» **What this task involves**: Reproduce all the lines exactly as they stand, apart from the pictures.

» **Source excerpt**:
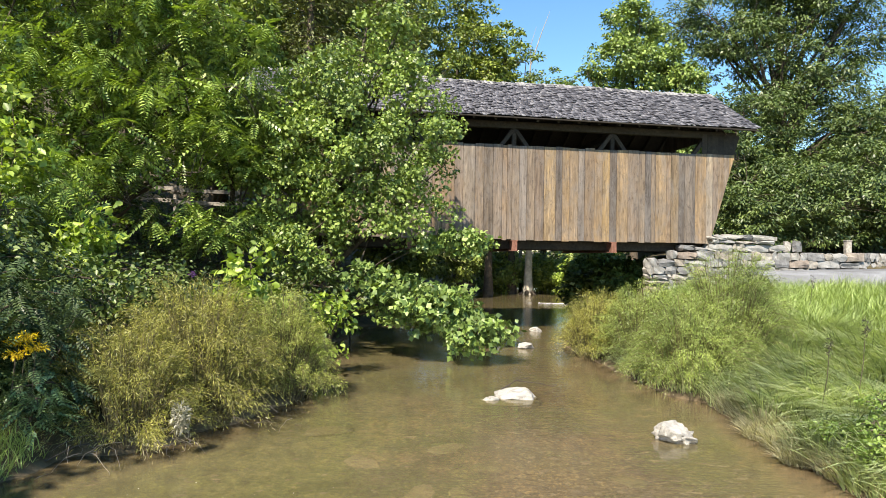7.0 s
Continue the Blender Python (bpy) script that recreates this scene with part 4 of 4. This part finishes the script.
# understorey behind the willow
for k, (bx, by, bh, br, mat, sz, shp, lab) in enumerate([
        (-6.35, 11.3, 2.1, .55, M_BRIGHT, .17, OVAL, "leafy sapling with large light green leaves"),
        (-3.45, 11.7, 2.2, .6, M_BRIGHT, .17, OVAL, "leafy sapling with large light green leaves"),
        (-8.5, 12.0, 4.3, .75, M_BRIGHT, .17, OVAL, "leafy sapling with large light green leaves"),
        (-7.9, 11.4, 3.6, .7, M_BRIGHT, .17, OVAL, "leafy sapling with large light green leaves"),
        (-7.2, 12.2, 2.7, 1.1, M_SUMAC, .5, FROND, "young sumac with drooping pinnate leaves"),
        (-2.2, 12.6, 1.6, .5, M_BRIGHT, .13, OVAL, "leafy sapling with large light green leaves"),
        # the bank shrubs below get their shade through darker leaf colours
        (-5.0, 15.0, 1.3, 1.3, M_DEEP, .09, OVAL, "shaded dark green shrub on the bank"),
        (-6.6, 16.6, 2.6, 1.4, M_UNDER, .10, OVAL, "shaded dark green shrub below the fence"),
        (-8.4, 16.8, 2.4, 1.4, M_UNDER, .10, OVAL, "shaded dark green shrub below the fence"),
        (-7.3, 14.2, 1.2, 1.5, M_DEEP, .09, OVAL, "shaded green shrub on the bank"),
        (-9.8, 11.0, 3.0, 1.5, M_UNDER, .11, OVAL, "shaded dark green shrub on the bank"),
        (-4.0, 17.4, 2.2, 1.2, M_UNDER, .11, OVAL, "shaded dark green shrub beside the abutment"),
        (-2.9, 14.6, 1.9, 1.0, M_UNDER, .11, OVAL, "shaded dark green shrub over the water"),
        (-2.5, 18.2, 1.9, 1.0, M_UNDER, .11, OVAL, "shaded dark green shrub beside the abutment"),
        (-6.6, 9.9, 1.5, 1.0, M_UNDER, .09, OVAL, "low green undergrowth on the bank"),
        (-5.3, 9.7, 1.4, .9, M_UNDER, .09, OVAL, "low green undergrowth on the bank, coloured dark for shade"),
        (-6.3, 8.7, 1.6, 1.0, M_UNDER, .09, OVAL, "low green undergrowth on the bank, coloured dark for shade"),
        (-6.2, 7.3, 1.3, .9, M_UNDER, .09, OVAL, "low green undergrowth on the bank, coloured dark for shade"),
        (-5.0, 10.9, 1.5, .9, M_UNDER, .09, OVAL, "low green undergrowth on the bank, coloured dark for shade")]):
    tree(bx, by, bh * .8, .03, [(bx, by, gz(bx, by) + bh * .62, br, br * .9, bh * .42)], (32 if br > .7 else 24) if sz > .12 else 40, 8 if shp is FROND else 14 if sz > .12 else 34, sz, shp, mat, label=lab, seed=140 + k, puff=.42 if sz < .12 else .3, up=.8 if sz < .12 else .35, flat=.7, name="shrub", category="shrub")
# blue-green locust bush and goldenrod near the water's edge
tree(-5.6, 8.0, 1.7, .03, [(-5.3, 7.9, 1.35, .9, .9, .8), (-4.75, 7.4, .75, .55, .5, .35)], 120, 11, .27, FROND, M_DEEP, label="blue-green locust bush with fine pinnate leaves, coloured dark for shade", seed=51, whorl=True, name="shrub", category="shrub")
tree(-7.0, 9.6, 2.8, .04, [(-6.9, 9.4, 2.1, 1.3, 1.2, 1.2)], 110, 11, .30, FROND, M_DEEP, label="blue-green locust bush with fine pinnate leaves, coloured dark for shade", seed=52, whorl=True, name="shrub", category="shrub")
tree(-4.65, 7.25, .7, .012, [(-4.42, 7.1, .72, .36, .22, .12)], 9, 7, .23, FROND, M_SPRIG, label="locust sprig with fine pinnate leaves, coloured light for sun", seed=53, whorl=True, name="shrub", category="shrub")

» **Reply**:
7.0 s
Continue the Blender Python (bpy) script that recreates this scene with part 4 of 4. This part finishes the script.
# understorey behind the willow
for k, (bx, by, bh, br, mat, sz, shp, lab) in enumerate([
        (-6.35, 11.3, 2.1, .55, M_BRIGHT, .17, OVAL, "leafy sapling with large light green leaves"),
        (-3.45, 11.7, 2.2, .6, M_BRIGHT, .17, OVAL, "leafy sapling with large light green leaves"),
        (-8.5, 12.0, 4.3, .75, M_BRIGHT, .17, OVAL, "leafy sapling with large light green leaves"),
        (-7.9, 11.4, 3.6, .7, M_BRIGHT, .17, OVAL, "leafy sapling with large light green leaves"),
        (-7.2, 12.2, 2.7, 1.1, M_SUMAC, .5, FROND, "young sumac with drooping pinnate leaves"),
        (-2.2, 12.6, 1.6, .5, M_BRIGHT, .13, OVAL, "leafy sapling with large light green leaves"),
        # the bank shrubs below get their shade through darker leaf colours
        (-5.0, 15.0, 1.3, 1.3, M_DEEP, .09, OVAL, "shaded dark green shrub on the bank"),
        (-6.6, 16.6, 2.6, 1.4, M_UNDER, .10, OVAL, "shaded dark green shrub below the fence"),
        (-8.4, 16.8, 2.4, 1.4, M_UNDER, .10, OVAL, "shaded dark green shrub below the fence"),
        (-7.3, 14.2, 1.2, 1.5, M_DEEP, .09, OVAL, "shaded green shrub on the bank"),
        (-9.8, 11.0, 3.0, 1.5, M_UNDER, .11, OVAL, "shaded dark green shrub on the bank"),
        (-4.0, 17.4, 2.2, 1.2, M_UNDER, .11, OVAL, "shaded dark green shrub beside the abutment"),
        (-2.9, 14.6, 1.9, 1.0, M_UNDER, .11, OVAL, "shaded dark green shrub over the water"),
        (-2.5, 18.2, 1.9, 1.0, M_UNDER, .11, OVAL, "shaded dark green shrub beside the abutment"),
        (-6.6, 9.9, 1.5, 1.0, M_UNDER, .09, OVAL, "low green undergrowth on the bank"),
        (-5.3, 9.7, 1.4, .9, M_UNDER, .09, OVAL, "low green undergrowth on the bank, coloured dark for shade"),
        (-6.3, 8.7, 1.6, 1.0, M_UNDER, .09, OVAL, "low green undergrowth on the bank, coloured dark for shade"),
        (-6.2, 7.3, 1.3, .9, M_UNDER, .09, OVAL, "low green undergrowth on the bank, coloured dark for shade"),
        (-5.0, 10.9, 1.5, .9, M_UNDER, .09, OVAL, "low green undergrowth on the bank, coloured dark for shade")]):
    tree(bx, by, bh * .8, .03, [(bx, by, gz(bx, by) + bh * .62, br, br * .9, bh * .42)], (32 if br > .7 else 24) if sz > .12 else 40, 8 if shp is FROND else 14 if sz > .12 else 34, sz, shp, mat, label=lab, seed=140 + k, puff=.42 if sz < .12 else .3, up=.8 if sz < .12 else .35, flat=.7, name="shrub", category="shrub")
# blue-green locust bush and goldenrod near the water's edge
tree(-5.6, 8.0, 1.7, .03, [(-5.3, 7.9, 1.35, .9, .9, .8), (-4.75, 7.4, .75, .55, .5, .35)], 120, 11, .27, FROND, M_DEEP, label="blue-green locust bush with fine pinnate leaves, coloured dark for shade", seed=51, whorl=True, name="shrub", category="shrub")
tree(-7.0, 9.6, 2.8, .04, [(-6.9, 9.4, 2.1, 1.3, 1.2, 1.2)], 110, 11, .30, FROND, M_DEEP, label="blue-green locust bush with fine pinnate leaves, coloured dark for shade", seed=52, whorl=True, name="shrub", category="shrub")
tree(-4.65, 7.25, .7, .012, [(-4.42, 7.1, .72, .36, .22, .12)], 9, 7, .23, FROND, M_SPRIG, label="locust sprig with fine pinnate leaves, coloured light for sun", seed=53, whorl=True, name="shrub", category="shrub")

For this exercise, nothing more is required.